Geico and Progressive are the largest non-standard writers in Nebraska and offer online quoting for SR-22 filers. Both write policies for IIP permit holders, though Progressive's quote engine sometimes requires a phone call to finalize interlock cases. Geico's SR-22 filing fee is approximately $25; Progressive's is $25 to $50 depending on underwriting tier. Monthly premiums for a first-offense DUI driver on an IIP typically range from $180 to $280 per month for state-minimum liability coverage ($25,000 bodily injury per person, $50,000 per accident, $25,000 property damage). Neither carrier offers the same discount structure available to standard-tier drivers.

Dairyland, Bristol West, National General, and The General specialize in high-risk drivers and write ignition interlock cases as a core book of business. Dairyland operates through independent agents in Nebraska and does not offer direct online quotes; expect monthly premiums in the $200 to $320 range for state-minimum SR-22 on an IIP. Bristol West and National General both offer online quoting but broker relationships often produce better rates than the direct channel. The General markets directly to suspended-license drivers and writes non-owner SR-22 policies for drivers without a vehicle during the suspension period — monthly non-owner premiums typically run $100 to $160. All four file SR-22 electronically and maintain it for Nebraska's required three-year period.

The Three-Year SR-22 Window and Reinstatement Costs

Nebraska requires SR-22 filing for three years following DUI conviction, measured from the date the DMV receives proof of financial responsibility — not from the conviction date or the suspension start date. If your carrier cancels your policy for non-payment during those three years, the DMV receives an electronic notification within 24 hours and your driving privileges suspend immediately. There is no grace period. Reinstatement after an SR-22 lapse requires a new $125 reinstatement fee on top of the base $125 reinstatement fee you will pay at the end of your original suspension period.

The ignition interlock device itself costs $70 to $100 per month for monitoring and calibration through a state-certified vendor. This cost is separate from your insurance premium. A first-offense DUI driver on an IIP for the minimum 180-day suspension period pays approximately $420 to $600 in device costs, $1,080 to $1,680 in insurance premiums (assuming $180 to $280/month), and $125 in reinstatement fees before regaining full driving privileges. These figures assume no lapses and no violations during the suspension period.
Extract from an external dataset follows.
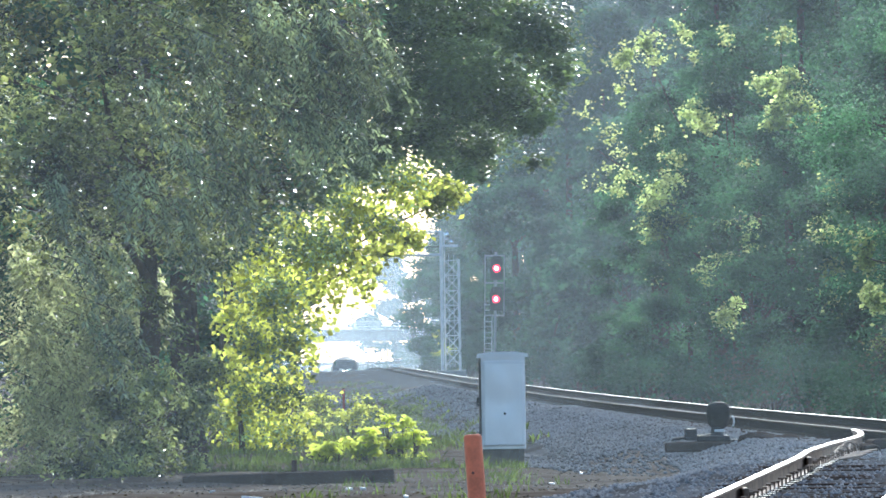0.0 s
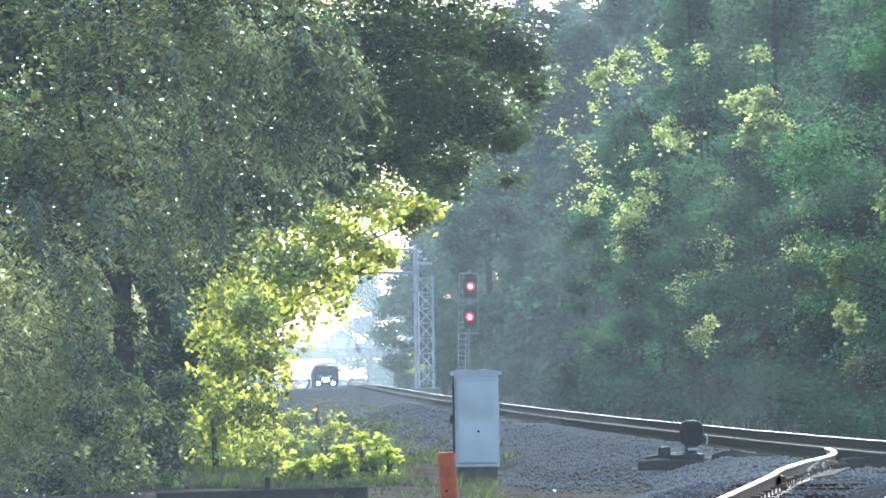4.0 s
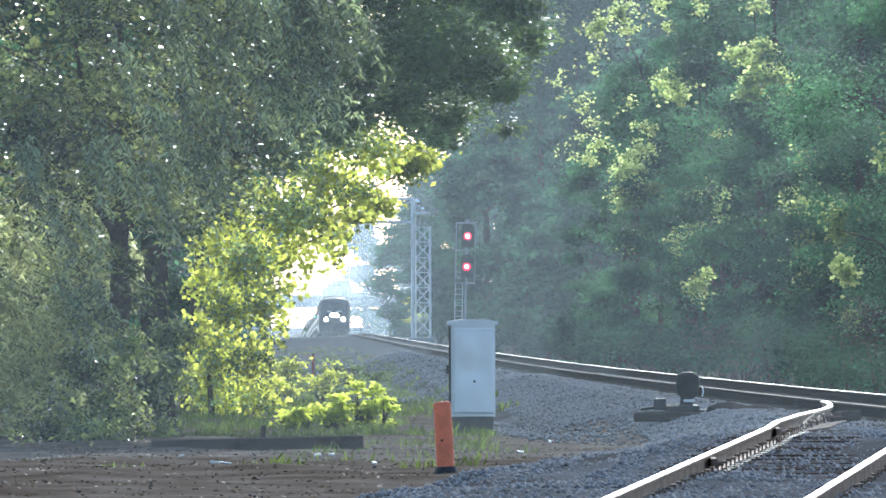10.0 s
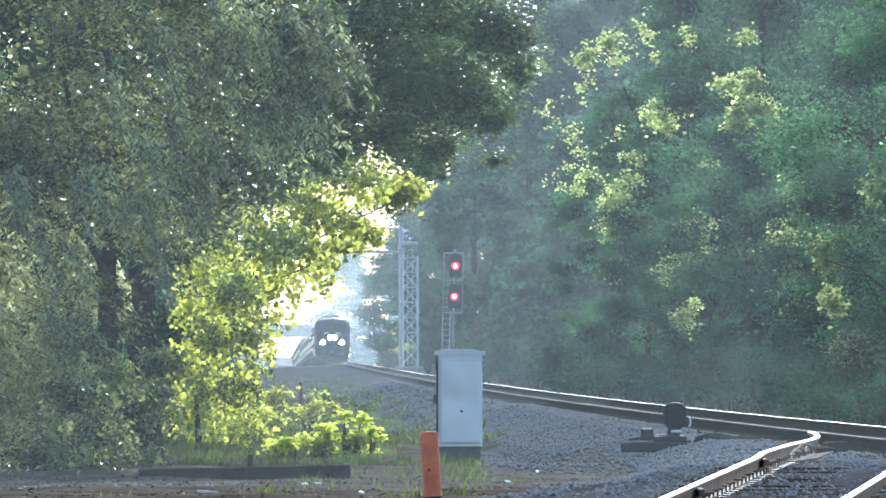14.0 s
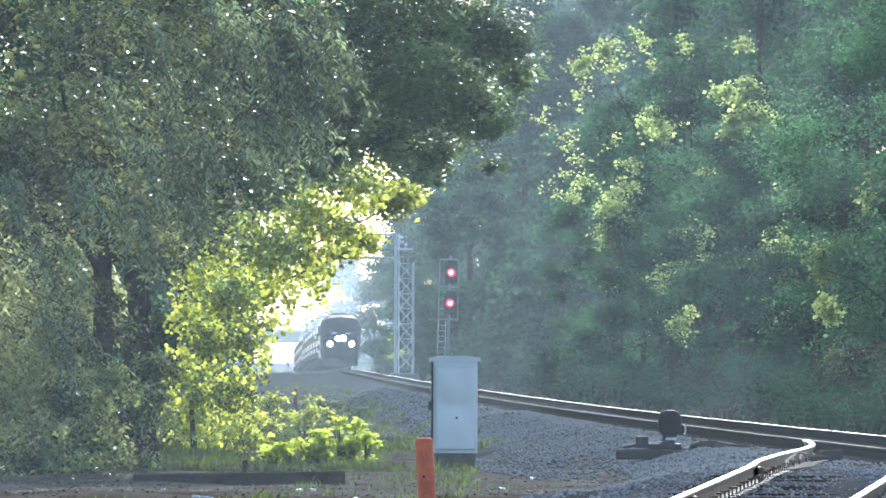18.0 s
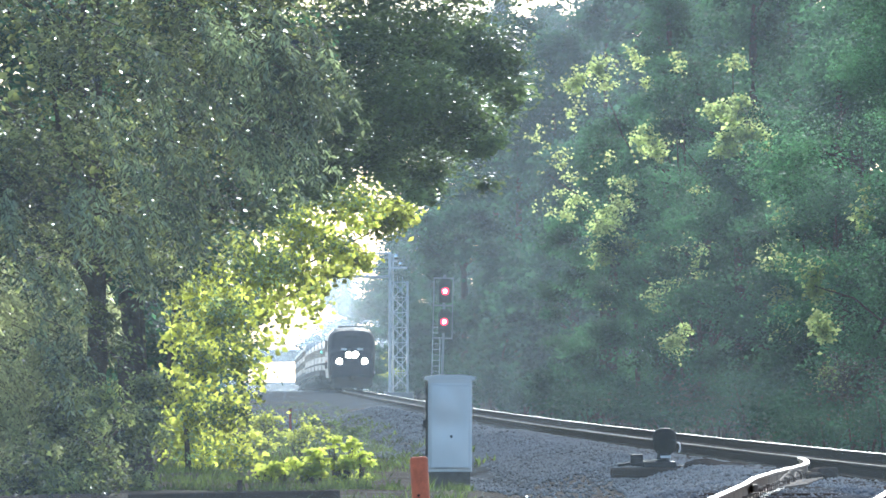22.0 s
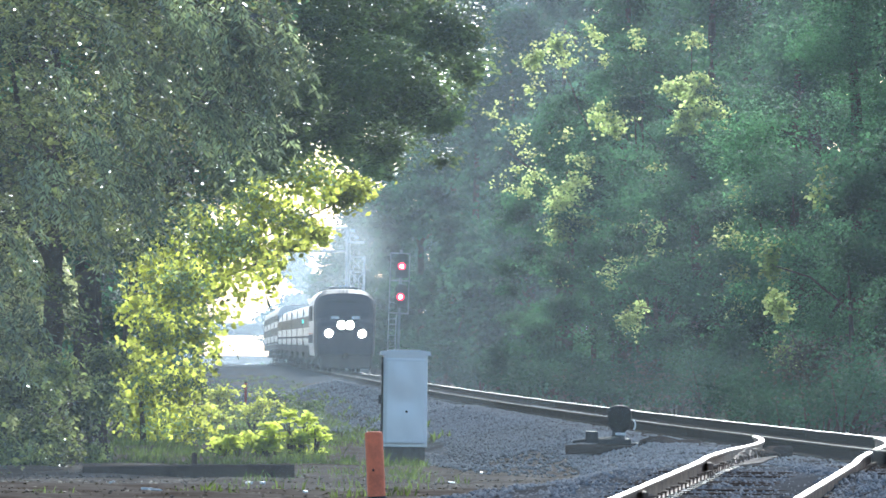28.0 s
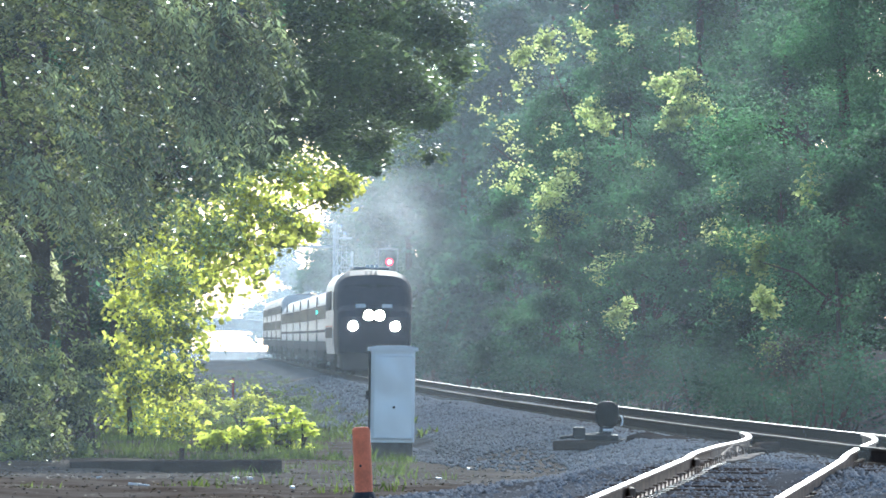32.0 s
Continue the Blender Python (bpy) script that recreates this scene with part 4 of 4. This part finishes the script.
def build_cantilever():
    x, y = -3.95, 545.0
    z0 = ground_z(x, y)
    t = empty("signal_cantilever", pose(x, y, z0, 0, 0, 0), "galvanised lattice signal cantilever reaching over the track", "signal gantry")
    zb, zt = 7.75 - z0, 9.35 - z0
    bm = B()
    box(bm, (.6, .3, .05), (2.0, 1.6, .5), bevel=.05)
    part("foundation", bm, M_CONCRETE, t)
    for xx, yy, r in ((0, 0, .11), (1.2, 0, .09), (0.2, 1.1, .06), (1.2, 1.1, .06)):
        bm = B()
        rod(bm, (xx, yy, .1), (xx, yy, zt if xx < .5 else zb - .3), r, 8)
        part("post", bm, M_GALV, t)
    bm = B()
    lattice(bm, .25, 1.2, .6, zb - .4, 0.0, .036, 7)
    part("bracing", bm, M_GALV, t)
    bm = B()
    lattice(bm, .2, 1.2, .6, zb - .4, 1.1, .022, 7)
    part("bracing", bm, M_GALV, t)
    lad = B()
    for xx in (.5, .85):
        rod(lad, (xx, -.2, .5), (xx, -.2, zb), .02, 5)
    for i in range(24):
        rod(lad, (.5, -.2, .6 + i * .3), (.85, -.2, .6 + i * .3), .012, 5)
    part("ladder", lad, M_GALV, t)
    for yy in (0, 1.1):
        bm = B()
        rod(bm, (0.1, yy, zt), (-9.5, yy, zt), .07, 8)
        rod(bm, (0.1, yy, zb), (-9.5, yy, zb), .08, 8)
        part("chord", bm, M_GALV, t)
        bm = B()
        for i in range(6):
            a = -1.6 * i
            rod(bm, (a, yy, zb), (a, yy, zt), .04, 5)
            rod(bm, (a, yy, zt), (a - 1.6, yy, zb), .04, 5)
        part("web", bm, M_GALV, t)
    bm = B()
    box(bm, (-3.5, .55, zb + .55), (7.5, 1.0, .06))
    part("walkway", bm, M_IRON, t)
    for k, xx in enumerate((-4.6,)):
        bm = B()
        box(bm, (xx, -.2, zb + 1.2), (.6, .3, 1.9), bevel=.05)
        part("signal_head", bm, M_BLACK, t)
    bm = B()
    box(bm, (.35, -.1, zt - .35), (.35, .35, .5), bevel=.04)
    box(bm, (.65, -.1, zt - 1.0), (1.1, .5, .16), bevel=.03)
    part("junction_box", bm, M_ALU, t)
    bm = B()
    ball(bm, (.42, -.32, zt - .25), .17, 2, (1, .6, 1.3))
    ball(bm, (.72, -.32, zt - .75), .15, 2, (1, .6, 1.3))
    part("lamp_hoods", bm, M_CHROME, t, "bright metal lamp hoods")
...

Nebraska's reinstatement process requires proof of SR-22 coverage, payment of the $125 reinstatement fee, completion of a court-ordered or DMV-mandated substance abuse evaluation and any recommended treatment, and verification that all fines and court costs are paid. The DMV does not reinstate until all four conditions are met. Drivers who complete their IIP period but fail to maintain SR-22 for the full three years remain ineligible for standard carrier pricing until the SR-22 period expires — most non-standard carriers require continuous SR-22 filing before they will remove the high-risk surcharge.
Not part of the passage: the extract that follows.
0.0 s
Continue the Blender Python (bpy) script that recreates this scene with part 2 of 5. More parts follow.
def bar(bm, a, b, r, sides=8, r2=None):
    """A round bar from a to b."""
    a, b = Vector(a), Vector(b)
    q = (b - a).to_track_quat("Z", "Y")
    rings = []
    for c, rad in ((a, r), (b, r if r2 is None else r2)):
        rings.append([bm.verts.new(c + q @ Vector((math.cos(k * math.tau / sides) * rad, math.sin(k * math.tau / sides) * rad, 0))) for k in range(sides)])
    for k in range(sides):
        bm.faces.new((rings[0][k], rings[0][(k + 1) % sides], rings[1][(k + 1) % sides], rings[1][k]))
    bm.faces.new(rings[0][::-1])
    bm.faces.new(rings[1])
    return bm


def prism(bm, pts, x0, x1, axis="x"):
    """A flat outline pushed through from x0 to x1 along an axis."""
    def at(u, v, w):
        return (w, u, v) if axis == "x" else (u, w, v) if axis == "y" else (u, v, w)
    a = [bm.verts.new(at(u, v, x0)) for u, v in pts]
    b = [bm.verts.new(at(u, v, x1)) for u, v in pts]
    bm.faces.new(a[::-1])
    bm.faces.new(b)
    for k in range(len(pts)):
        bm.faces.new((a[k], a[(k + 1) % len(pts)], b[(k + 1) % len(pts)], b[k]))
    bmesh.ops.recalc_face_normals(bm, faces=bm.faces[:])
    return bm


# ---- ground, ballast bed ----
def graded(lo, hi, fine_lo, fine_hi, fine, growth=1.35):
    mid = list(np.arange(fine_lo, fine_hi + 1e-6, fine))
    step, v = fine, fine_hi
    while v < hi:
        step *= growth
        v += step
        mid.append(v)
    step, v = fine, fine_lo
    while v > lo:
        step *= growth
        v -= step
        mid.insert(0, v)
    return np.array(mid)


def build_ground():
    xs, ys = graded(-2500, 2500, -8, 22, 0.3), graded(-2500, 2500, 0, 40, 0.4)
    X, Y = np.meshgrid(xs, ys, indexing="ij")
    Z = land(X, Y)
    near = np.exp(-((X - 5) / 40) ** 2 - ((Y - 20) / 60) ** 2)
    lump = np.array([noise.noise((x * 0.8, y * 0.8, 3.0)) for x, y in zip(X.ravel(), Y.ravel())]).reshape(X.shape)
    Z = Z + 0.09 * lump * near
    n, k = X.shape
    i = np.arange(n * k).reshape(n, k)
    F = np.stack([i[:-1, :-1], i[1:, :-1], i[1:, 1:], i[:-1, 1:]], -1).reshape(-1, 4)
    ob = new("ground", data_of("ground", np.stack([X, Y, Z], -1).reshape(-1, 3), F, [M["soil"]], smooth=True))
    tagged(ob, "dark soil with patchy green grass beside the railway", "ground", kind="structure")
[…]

Nebraska SR-22 Filing Duration

3 years

SR-22 must remain on file for three years after DUI conviction. Cancellation triggers immediate suspension. Lapse reinstatement costs an additional $125 on top of the original reinstatement fee, and the three-year clock resets from the new filing date.

Nebraska DMV Driver and Vehicle Records division

Non-Owner Policies for Drivers Without a Vehicle

If you do not own a vehicle during your suspension period — either because you sold it after the DUI or because you rely on others for transportation — a non-owner SR-22 policy satisfies Nebraska's financial responsibility requirement at a lower monthly cost. Non-owner policies provide liability coverage when you drive a vehicle you do not own, and they meet the state's SR-22 filing mandate without requiring you to insure a specific vehicle. Geico, Progressive, Dairyland, and The General all write non-owner SR-22 in Nebraska. Monthly premiums typically range from $100 to $160 for state-minimum liability limits.
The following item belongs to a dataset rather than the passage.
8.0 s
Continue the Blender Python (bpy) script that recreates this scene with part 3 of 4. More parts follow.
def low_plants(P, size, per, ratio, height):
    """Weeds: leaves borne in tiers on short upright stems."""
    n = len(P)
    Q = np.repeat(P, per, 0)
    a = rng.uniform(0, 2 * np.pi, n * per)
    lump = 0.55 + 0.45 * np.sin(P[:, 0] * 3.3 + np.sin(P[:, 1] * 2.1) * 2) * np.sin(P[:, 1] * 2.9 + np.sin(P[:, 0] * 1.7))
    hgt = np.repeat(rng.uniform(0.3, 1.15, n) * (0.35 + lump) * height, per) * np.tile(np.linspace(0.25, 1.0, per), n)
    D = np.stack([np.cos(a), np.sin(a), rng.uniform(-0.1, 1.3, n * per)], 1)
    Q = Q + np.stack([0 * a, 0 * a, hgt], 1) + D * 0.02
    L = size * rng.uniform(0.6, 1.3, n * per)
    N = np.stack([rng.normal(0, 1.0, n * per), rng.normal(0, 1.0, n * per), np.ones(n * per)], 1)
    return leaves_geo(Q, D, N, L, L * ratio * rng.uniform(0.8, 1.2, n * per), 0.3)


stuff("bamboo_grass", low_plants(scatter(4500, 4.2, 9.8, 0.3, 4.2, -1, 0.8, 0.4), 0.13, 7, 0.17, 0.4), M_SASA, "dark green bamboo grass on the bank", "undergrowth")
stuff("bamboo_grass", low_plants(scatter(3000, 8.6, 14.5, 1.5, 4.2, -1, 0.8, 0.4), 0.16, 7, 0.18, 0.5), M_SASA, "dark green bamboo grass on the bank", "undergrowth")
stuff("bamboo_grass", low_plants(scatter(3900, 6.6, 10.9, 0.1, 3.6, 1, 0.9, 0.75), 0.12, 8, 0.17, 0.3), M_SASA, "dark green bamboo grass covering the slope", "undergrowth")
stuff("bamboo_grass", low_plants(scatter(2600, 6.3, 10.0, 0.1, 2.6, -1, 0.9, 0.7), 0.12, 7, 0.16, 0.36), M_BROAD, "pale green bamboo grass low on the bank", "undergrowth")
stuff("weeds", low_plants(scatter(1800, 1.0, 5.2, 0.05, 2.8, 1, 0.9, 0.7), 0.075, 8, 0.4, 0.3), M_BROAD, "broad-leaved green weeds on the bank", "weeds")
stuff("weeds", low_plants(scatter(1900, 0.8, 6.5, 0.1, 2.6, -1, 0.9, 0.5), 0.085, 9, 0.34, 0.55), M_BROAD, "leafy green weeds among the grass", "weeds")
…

Non-owner policies do not provide collision or comprehensive coverage because there is no owned vehicle to insure. They cover bodily injury and property damage liability when you borrow or rent a vehicle. The SR-22 filing attached to a non-owner policy carries the same three-year duration requirement as a standard policy, and the same lapse consequences apply. If you purchase a vehicle during the three-year SR-22 period, you must convert your non-owner policy to a standard auto policy and notify the carrier immediately — driving an owned vehicle on a non-owner policy voids coverage and triggers an SR-22 lapse.

Compare Rates Before the Hard Suspension Ends

The 60-day hard suspension period is your window to gather quotes, compare carriers, and identify which non-standard writer offers the lowest monthly premium for your county and violation profile. Premiums vary by ZIP code — Lancaster County drivers often see different rates than Douglas County drivers even with identical violation histories. Start the quote process 30 days before your hard suspension ends so you have an active policy ready the day you become eligible to apply for the IIP.

Request quotes from at least three non-standard carriers. Geico and Progressive allow online quoting; Dairyland and Bristol West require agent contact. Provide your exact suspension start date, conviction date, and the fact that you will be on an ignition interlock permit — quoting systems cannot price accurately without this information. Ask each carrier whether their SR-22 filing fee is a one-time charge or an annual charge; some carriers bundle it into the first month's premium, others charge it annually for the three-year period. Compare the all-in monthly cost, not just the base premium.